**SOURCE EXCERPT**
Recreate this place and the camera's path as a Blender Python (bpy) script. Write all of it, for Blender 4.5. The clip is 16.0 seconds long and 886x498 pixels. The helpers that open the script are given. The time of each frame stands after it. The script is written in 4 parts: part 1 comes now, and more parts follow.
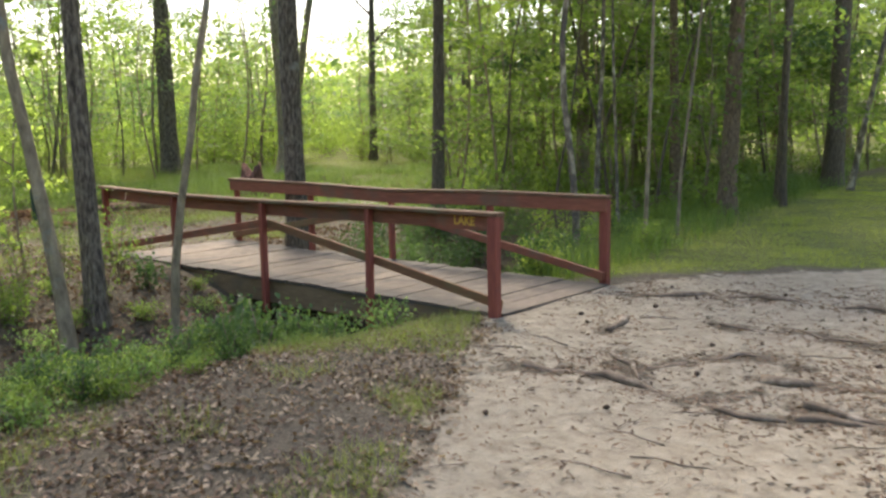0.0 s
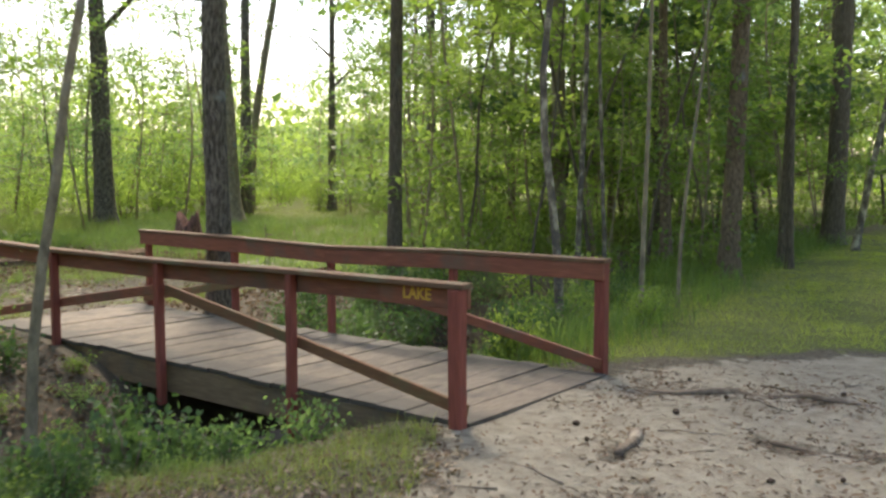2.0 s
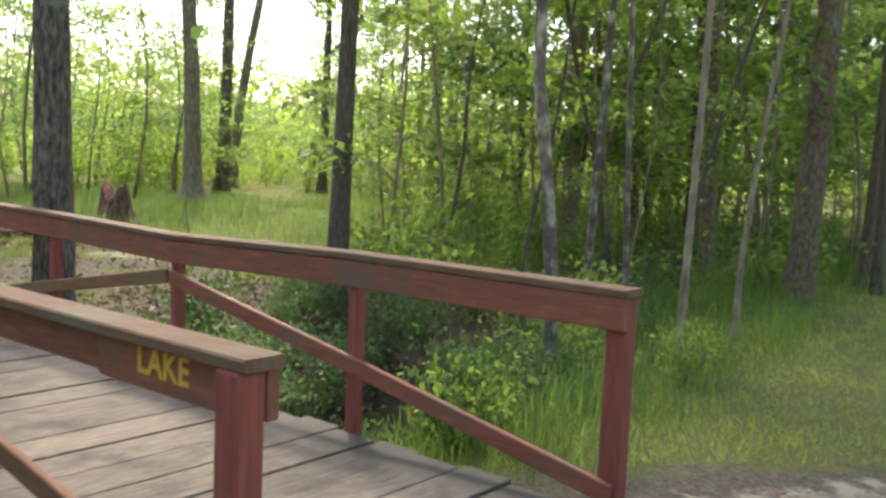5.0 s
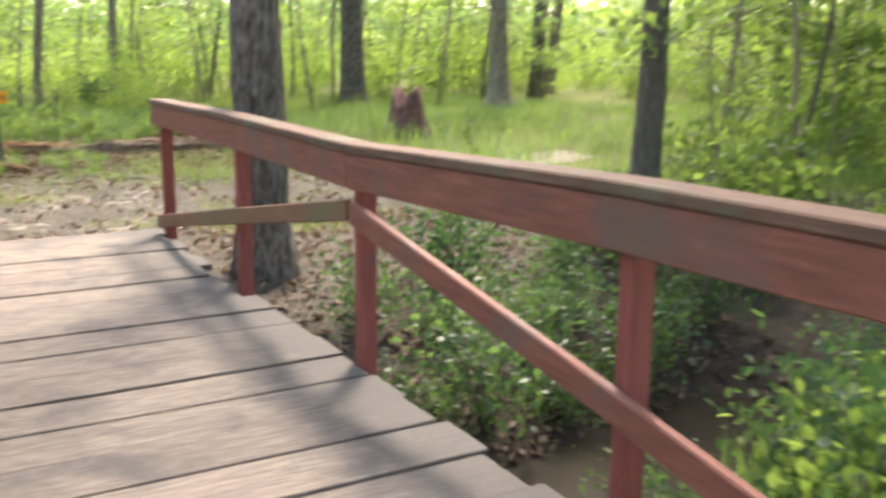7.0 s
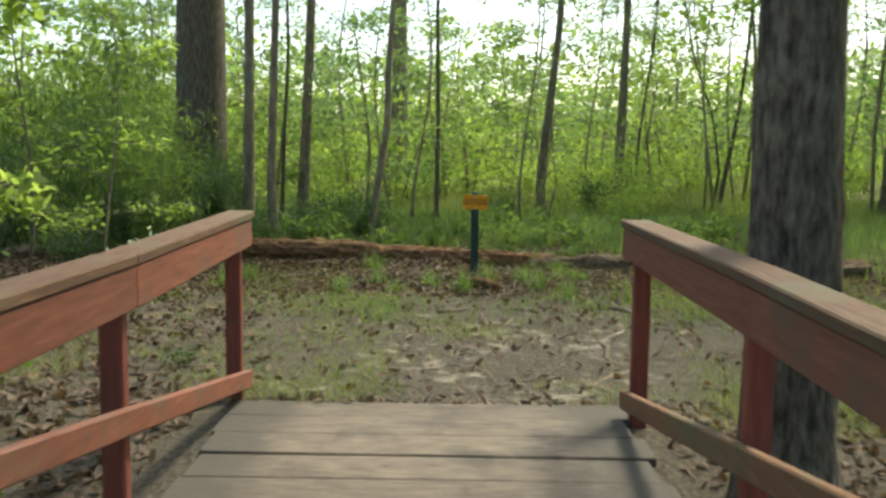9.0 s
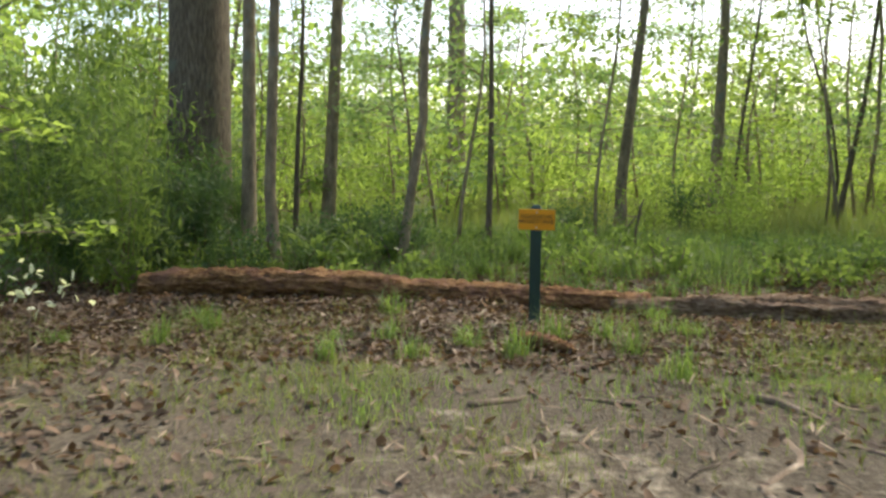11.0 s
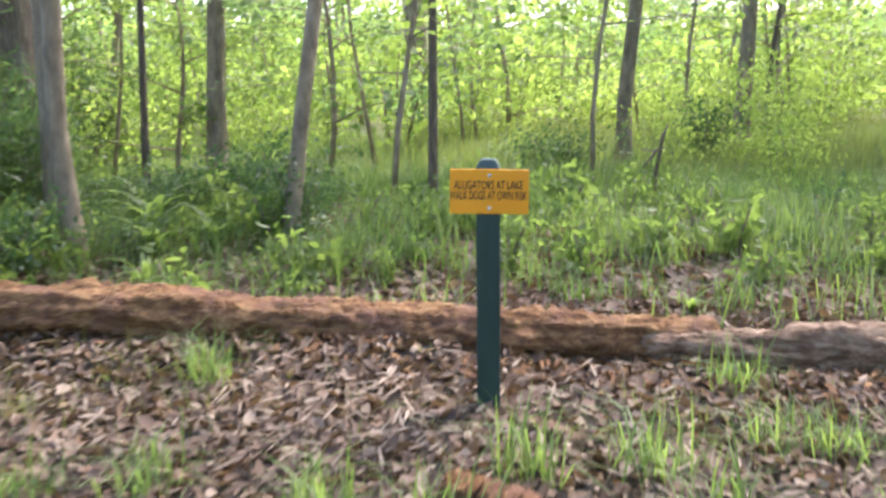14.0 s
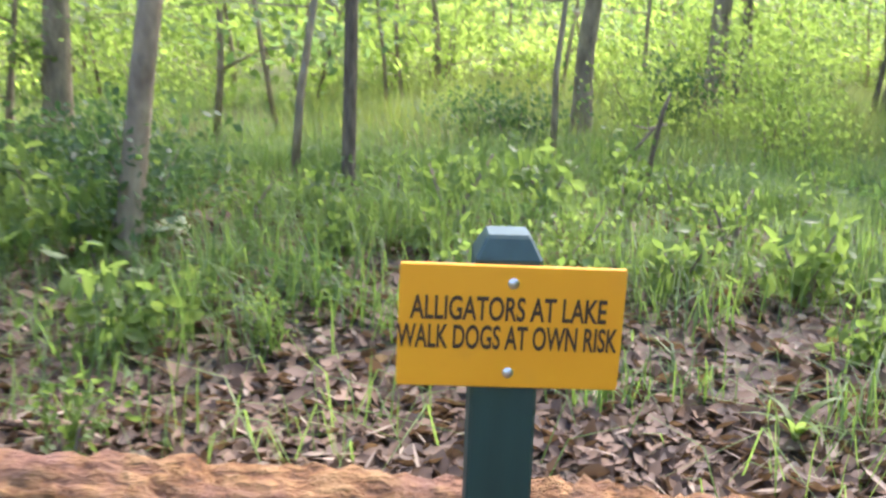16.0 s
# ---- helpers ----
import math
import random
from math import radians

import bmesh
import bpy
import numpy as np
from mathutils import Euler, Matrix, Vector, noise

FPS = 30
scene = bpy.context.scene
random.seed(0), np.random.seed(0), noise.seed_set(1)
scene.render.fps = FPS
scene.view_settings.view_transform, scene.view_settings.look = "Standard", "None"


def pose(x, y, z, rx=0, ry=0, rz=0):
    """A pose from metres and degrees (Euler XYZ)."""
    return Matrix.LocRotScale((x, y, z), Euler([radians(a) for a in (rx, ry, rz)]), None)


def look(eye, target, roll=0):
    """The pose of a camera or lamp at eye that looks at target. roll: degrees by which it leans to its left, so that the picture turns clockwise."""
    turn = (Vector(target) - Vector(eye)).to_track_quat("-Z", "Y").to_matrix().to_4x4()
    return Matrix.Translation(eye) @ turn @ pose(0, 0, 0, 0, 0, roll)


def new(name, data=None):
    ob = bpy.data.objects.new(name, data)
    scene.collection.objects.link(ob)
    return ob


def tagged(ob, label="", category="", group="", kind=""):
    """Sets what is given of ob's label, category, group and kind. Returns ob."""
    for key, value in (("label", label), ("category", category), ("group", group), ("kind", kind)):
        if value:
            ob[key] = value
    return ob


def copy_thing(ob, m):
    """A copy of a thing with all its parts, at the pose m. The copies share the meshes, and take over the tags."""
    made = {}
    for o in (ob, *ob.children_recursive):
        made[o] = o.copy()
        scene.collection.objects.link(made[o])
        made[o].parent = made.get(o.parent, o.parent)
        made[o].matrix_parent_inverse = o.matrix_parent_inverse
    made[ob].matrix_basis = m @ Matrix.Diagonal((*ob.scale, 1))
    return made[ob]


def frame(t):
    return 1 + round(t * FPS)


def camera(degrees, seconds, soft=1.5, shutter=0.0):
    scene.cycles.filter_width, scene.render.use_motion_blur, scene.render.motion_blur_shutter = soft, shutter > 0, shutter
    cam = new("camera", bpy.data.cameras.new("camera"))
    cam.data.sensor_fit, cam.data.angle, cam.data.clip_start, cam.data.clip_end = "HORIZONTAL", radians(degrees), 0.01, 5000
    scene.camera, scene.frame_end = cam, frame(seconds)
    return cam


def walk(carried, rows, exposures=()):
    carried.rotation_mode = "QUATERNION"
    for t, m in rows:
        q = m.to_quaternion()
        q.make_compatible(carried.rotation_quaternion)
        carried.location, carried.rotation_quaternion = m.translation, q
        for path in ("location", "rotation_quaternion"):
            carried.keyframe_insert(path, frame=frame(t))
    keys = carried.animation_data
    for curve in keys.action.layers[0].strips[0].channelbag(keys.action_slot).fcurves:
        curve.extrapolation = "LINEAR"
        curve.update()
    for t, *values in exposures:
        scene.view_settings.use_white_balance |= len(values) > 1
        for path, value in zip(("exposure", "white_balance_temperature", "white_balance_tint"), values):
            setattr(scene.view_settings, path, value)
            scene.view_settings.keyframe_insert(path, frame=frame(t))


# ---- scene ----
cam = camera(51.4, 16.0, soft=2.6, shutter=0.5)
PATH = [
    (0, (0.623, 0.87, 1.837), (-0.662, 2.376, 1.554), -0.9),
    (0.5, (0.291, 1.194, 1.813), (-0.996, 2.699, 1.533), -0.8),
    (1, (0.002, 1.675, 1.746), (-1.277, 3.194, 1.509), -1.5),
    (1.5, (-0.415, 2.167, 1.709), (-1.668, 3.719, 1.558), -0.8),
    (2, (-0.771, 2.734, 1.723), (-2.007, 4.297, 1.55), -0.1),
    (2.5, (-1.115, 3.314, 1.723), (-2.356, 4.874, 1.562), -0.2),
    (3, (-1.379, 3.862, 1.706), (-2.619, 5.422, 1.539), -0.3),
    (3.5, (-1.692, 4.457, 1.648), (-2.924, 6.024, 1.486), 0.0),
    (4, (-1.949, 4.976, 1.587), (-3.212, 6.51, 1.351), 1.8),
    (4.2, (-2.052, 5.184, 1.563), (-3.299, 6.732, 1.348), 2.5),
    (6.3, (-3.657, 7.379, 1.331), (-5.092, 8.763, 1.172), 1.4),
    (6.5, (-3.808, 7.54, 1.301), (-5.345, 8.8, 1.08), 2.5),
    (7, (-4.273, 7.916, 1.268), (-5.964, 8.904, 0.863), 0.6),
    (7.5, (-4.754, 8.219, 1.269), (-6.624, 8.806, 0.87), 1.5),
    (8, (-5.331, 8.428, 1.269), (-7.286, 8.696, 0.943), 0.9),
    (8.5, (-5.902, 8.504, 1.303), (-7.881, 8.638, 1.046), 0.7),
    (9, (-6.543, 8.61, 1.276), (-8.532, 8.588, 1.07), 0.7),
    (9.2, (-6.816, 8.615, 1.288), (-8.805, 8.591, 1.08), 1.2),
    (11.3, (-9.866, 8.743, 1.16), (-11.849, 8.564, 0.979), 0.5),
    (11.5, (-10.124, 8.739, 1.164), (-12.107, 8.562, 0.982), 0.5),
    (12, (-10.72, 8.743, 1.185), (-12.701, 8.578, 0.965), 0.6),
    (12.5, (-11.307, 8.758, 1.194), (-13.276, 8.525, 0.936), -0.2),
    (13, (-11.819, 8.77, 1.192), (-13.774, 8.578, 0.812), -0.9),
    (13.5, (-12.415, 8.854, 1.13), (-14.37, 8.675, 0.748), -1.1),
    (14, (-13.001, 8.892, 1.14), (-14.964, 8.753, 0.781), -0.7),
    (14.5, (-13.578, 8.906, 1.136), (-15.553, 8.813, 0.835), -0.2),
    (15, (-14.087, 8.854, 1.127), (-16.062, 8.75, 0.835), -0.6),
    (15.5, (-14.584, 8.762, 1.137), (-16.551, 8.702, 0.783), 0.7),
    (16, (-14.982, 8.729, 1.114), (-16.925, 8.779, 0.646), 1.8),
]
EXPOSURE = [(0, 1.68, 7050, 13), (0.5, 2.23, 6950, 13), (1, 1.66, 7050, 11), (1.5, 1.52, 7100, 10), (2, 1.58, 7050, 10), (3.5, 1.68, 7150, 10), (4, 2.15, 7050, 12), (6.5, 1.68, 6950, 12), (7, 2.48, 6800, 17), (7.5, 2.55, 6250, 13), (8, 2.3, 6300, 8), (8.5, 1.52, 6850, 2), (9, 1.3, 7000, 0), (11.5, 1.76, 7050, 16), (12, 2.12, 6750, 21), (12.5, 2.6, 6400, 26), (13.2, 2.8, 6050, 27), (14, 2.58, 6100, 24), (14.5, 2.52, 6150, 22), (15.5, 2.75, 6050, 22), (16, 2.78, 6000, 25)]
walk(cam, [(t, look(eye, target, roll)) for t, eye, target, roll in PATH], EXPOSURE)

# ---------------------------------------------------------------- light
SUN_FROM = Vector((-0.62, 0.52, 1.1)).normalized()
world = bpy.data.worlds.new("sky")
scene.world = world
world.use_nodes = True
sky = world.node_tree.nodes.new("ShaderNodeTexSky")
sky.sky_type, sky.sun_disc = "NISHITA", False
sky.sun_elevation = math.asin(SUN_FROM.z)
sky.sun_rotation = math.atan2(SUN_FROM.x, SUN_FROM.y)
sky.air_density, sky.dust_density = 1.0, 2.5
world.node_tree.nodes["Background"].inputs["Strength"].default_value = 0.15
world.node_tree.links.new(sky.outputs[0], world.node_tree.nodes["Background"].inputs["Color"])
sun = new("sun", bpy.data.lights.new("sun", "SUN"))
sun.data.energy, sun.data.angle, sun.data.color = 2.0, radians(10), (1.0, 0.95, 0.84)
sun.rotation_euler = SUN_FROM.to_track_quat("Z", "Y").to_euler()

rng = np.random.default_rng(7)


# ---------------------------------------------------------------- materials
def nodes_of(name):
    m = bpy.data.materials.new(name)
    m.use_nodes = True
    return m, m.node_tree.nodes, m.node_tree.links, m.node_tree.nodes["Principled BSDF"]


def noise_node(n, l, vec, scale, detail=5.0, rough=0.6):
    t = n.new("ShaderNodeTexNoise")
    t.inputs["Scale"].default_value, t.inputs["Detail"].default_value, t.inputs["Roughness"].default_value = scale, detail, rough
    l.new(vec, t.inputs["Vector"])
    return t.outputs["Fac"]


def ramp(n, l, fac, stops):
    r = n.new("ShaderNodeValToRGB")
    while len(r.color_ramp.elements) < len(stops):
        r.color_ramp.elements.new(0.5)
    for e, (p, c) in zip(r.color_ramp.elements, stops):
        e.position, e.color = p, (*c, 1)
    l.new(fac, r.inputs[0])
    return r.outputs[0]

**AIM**
Repeat, with no pictures, each line from the beginning of the data through the line containing "import numpy as np", inclusive.

**SOLUTION TO THIS EXERCISE**
Recreate this place and the camera's path as a Blender Python (bpy) script. Write all of it, for Blender 4.5. The clip is 16.0 seconds long and 886x498 pixels. The helpers that open the script are given. The time of each frame stands after it. The script is written in 4 parts: part 1 comes now, and more parts follow.
0.0 s
2.0 s
5.0 s
7.0 s
9.0 s
11.0 s
14.0 s
16.0 s
# ---- helpers ----
import math
import random
from math import radians

import bmesh
import bpy
import numpy as np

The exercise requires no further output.